Pemeriksaan laboratorium. Untuk menegakkan diagnosa DHF, perlu dilakukan berbagai pemeriksaan laboratorium antara lain pemeriksaan darah dan urine serta pemeriksaan serologi. Pada pemeriksaan darah pasien DHF akan dijumpai:
ü Ig G Dengue positif
ü Trombositopenia
ü Hemoglobin meningkat > 20 %
ü Hemokonsentrasi (hemotokrit meningkat)
ü Hasil pemeriksaan kimia darah menunjukkan: hipoproteinemia; hiponatremia; hipokloremia
Pada hari kedua dan ketiga terjadi leukopenia; netropenia; aneosinofilia; peningkatan limfosit; monosit dan basofil.

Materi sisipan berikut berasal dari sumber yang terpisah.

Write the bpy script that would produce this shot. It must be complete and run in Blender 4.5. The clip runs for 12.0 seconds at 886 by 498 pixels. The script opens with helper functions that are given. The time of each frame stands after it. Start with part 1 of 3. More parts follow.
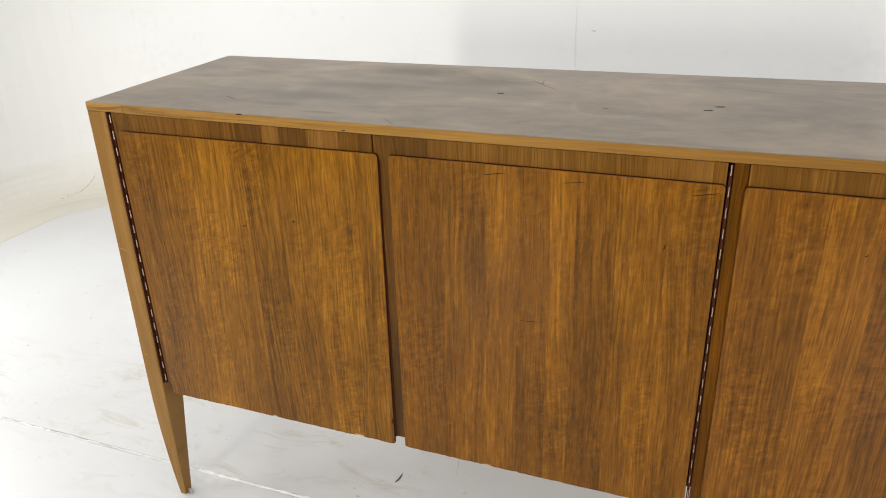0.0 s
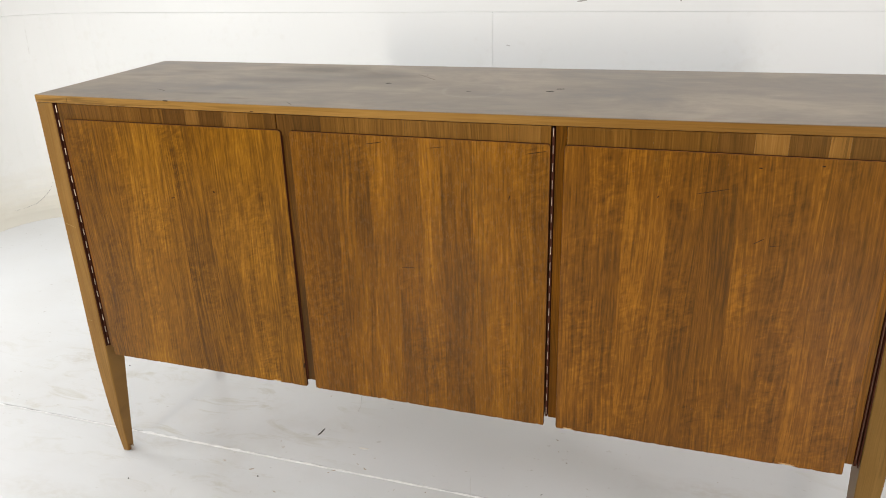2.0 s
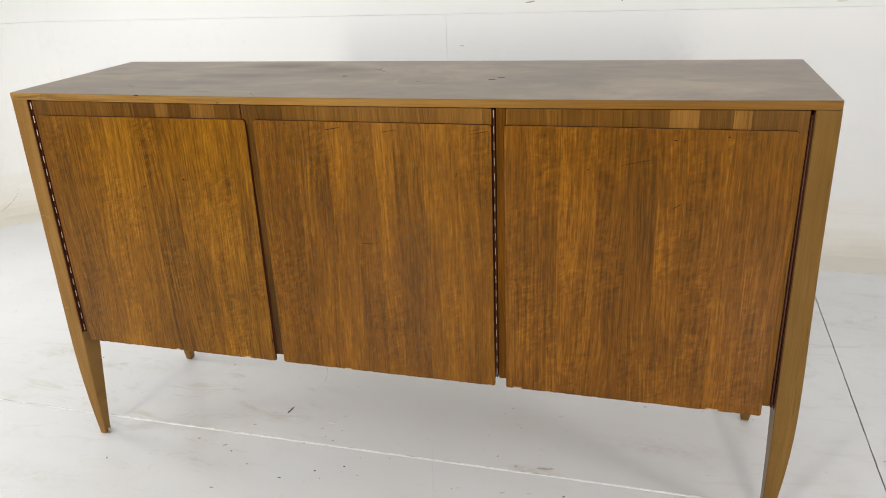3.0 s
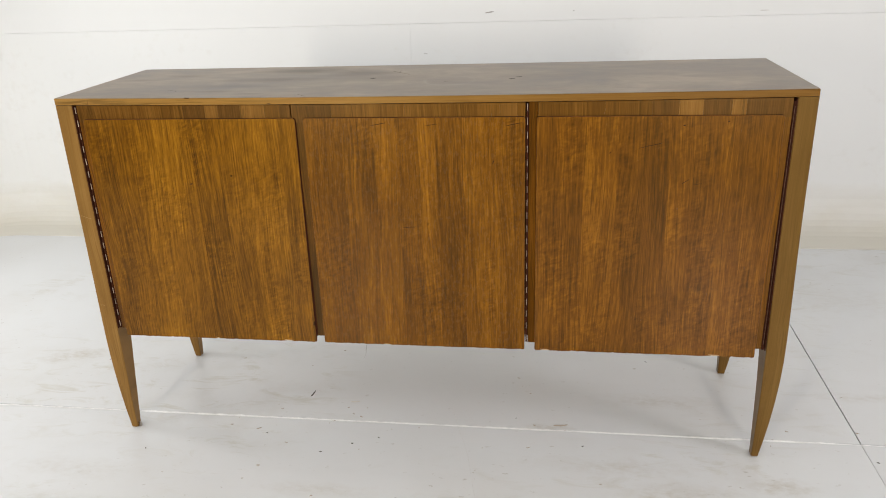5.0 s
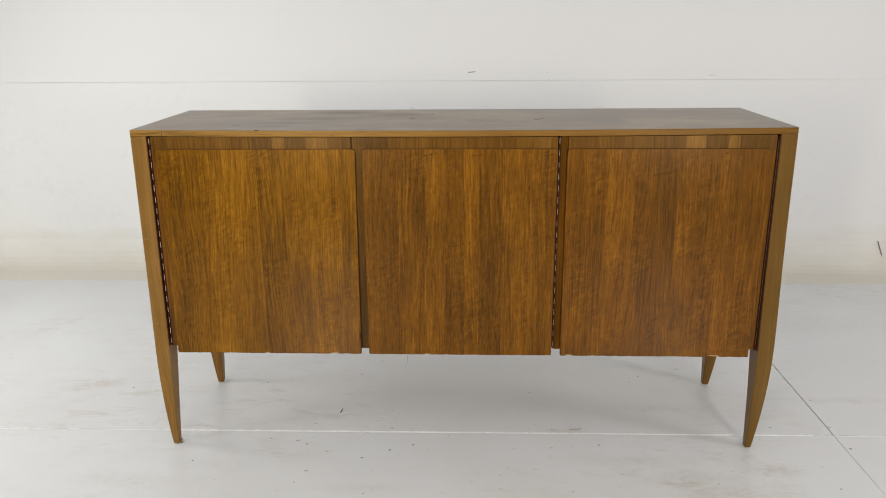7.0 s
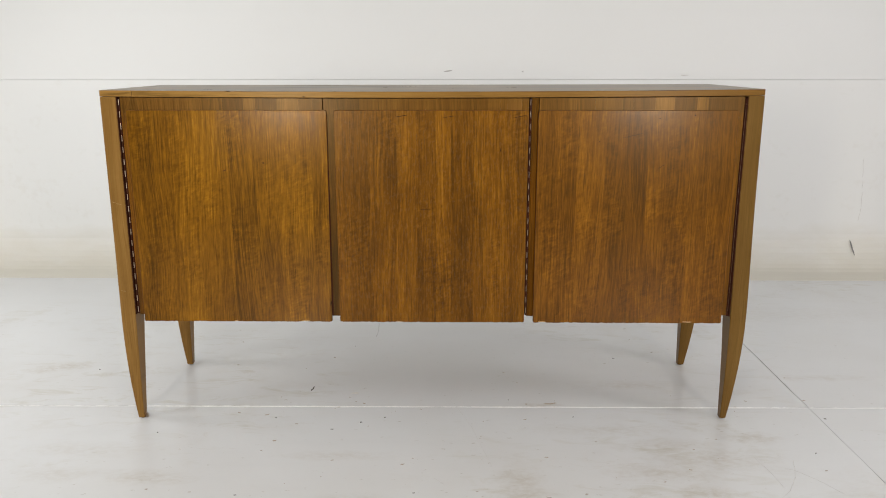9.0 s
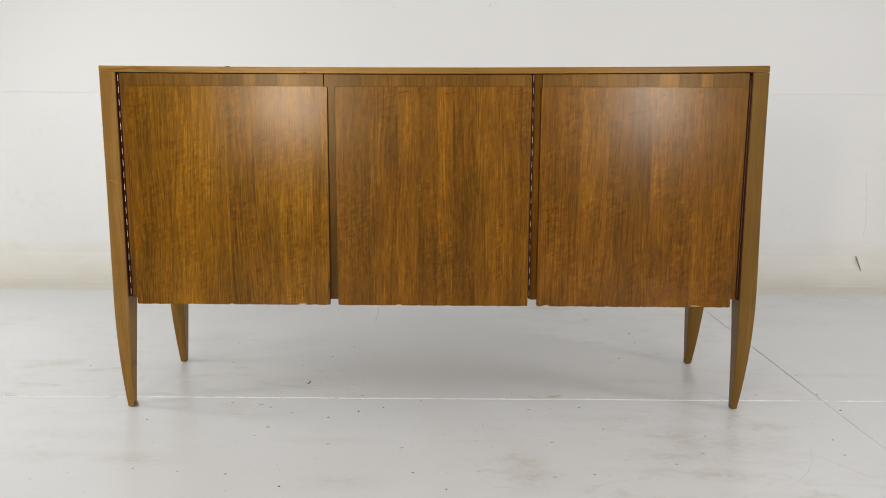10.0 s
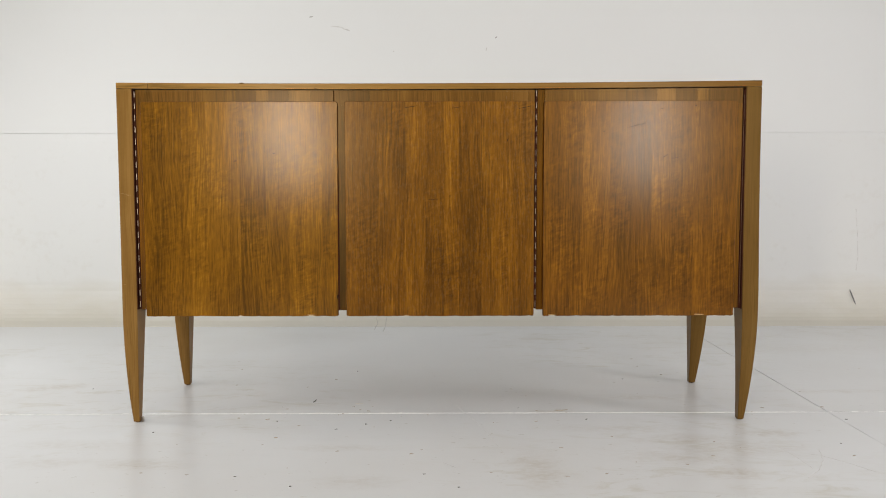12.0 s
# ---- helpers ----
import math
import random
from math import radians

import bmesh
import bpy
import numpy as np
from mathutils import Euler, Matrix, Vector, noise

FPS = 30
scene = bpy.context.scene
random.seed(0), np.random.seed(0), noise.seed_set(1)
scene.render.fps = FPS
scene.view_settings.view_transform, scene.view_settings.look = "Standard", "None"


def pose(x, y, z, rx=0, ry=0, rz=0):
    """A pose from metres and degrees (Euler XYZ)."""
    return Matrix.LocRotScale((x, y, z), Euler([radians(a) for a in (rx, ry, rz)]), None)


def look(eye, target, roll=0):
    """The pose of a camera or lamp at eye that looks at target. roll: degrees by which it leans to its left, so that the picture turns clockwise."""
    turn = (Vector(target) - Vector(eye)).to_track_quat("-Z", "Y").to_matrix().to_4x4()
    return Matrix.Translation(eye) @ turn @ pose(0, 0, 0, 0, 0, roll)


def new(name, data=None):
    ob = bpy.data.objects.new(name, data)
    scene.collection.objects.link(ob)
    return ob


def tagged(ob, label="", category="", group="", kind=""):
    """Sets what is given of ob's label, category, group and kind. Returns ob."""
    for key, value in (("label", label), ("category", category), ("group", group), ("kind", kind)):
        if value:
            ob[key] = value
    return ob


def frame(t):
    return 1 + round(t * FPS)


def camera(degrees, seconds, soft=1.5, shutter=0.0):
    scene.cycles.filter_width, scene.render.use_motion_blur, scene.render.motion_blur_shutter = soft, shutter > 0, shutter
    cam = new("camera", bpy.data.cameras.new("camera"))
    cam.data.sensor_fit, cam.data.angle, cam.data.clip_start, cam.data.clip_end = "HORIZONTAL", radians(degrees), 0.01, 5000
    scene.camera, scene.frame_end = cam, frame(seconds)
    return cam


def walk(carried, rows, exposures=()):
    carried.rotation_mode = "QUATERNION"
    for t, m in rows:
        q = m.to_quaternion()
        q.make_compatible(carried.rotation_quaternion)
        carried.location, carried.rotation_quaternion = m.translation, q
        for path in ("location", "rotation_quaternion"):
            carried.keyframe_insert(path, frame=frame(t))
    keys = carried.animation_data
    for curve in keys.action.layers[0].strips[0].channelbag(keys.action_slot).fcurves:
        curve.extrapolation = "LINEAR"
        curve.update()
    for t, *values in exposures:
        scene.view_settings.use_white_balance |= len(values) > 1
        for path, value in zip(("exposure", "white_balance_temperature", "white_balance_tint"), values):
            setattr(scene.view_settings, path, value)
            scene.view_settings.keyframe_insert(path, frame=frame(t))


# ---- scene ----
cam = camera(61.0, 12.0, soft=1.0)
PATH = [
    (0, (0.243, -1.0, 1.181), (-0.432, 0.693, 0.357), -1.8),
    (0.5, (0.293, -1.051, 1.177), (-0.37, 0.651, 0.362), -1.7),
    (1, (0.345, -1.105, 1.169), (-0.299, 0.613, 0.373), -1.6),
    (1.5, (0.41, -1.153, 1.157), (-0.22, 0.581, 0.385), -1.6),
    (2, (0.47, -1.208, 1.155), (-0.134, 0.542, 0.4), -1.8),
    (2.5, (0.518, -1.271, 1.144), (-0.059, 0.497, 0.407), -2.1),
    (3, (0.539, -1.336, 1.142), (0.013, 0.447, 0.403), -2.4),
    (5, (0.302, -1.588, 1.157), (0.021, 0.257, 0.437), -2.1),
    (5.5, (0.261, -1.675, 1.152), (0.029, 0.191, 0.472), -1.7),
    (6, (0.194, -1.777, 1.154), (0.013, 0.109, 0.513), -1.3),
    (6.5, (0.122, -1.846, 1.138), (-0.004, 0.062, 0.55), -0.8),
    (7, (0.03, -1.867, 1.121), (-0.043, 0.052, 0.566), -0.4),
    (9, (0.057, -1.905, 0.931), (0.031, 0.042, 0.475), 0.0),
    (9.5, (0.05, -1.908, 0.832), (0.024, 0.053, 0.437), 0.1),
    (10, (0.054, -1.898, 0.74), (0.027, 0.076, 0.421), 0.2),
    (10.5, (0.046, -1.894, 0.676), (0.02, 0.089, 0.418), 0.2),
    (11, (0.047, -1.907, 0.633), (0.021, 0.083, 0.435), 0.1),
    (11.5, (0.039, -1.927, 0.609), (0.021, 0.066, 0.447), 0.1),
    (12, (0.013, -1.949, 0.601), (0.01, 0.046, 0.457), -0.1),
]
walk(cam, [(t, look(eye, target, roll)) for t, eye, target, roll in PATH],
     exposures=[(0.0, -0.20), (3.0, -0.26), (5.0, -0.36), (7.0, -0.54), (9.5, -0.53), (12.0, -0.57)])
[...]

ü SGOT/SGPT mungkin meningkat
ü Ureum dan pH darah mungkin meningkat
ü Waktu perdarahan memanjang
ü Pada pemeriksaan analisa gas darah arteri menunjukkan asidosis metabolik: pCO2 < 35-40 mmHg; HCO3 rendah; Base Excess (-)
ü Pada pemeriksaan urine dijumpai albuminuria ringan
Pemeriksaan serologi. Melakukan pengukuran titer antibodi pasien dengan cara Haemaglutination Inhibition Test (HI Test) atau dengan uji pengikatan komplemen (Complement Fixation Test/CFT). Pada pemeriksaan serologi dibutuhkan 2 bahan pemeriksaan yaitu pada masa akut atau demam dan pada masa penyembuhan (1-4 minggu setelah awal gejala penyakit). Untuk pemeriksaan serologi diambil darah vena 2-5 ml.
Pemeriksaan diagnosis penunjang antara lain foto torak mungkin dijumpai pleural efusion, pada pemeriksaan USG hepatomegali dan splenomegali.
DAFTAR PUSTAKA
Nurohman, Inung. 2001. Asuhan Keperawatan pada Anak M dengan DM DHF di Ruang Aster RSUD Prof. Dr. Margono Soekarjo Purwokerto.
Efendy, Christante. 1995. Perawatan Pasien DHF. Jakarta: EGC.
Mansjoer, Arif dkk. 2000. Kapita Selekta Kedokteran. Jil 2. Jakarta: Media Aesculapius Fakultas Kedokteran UI.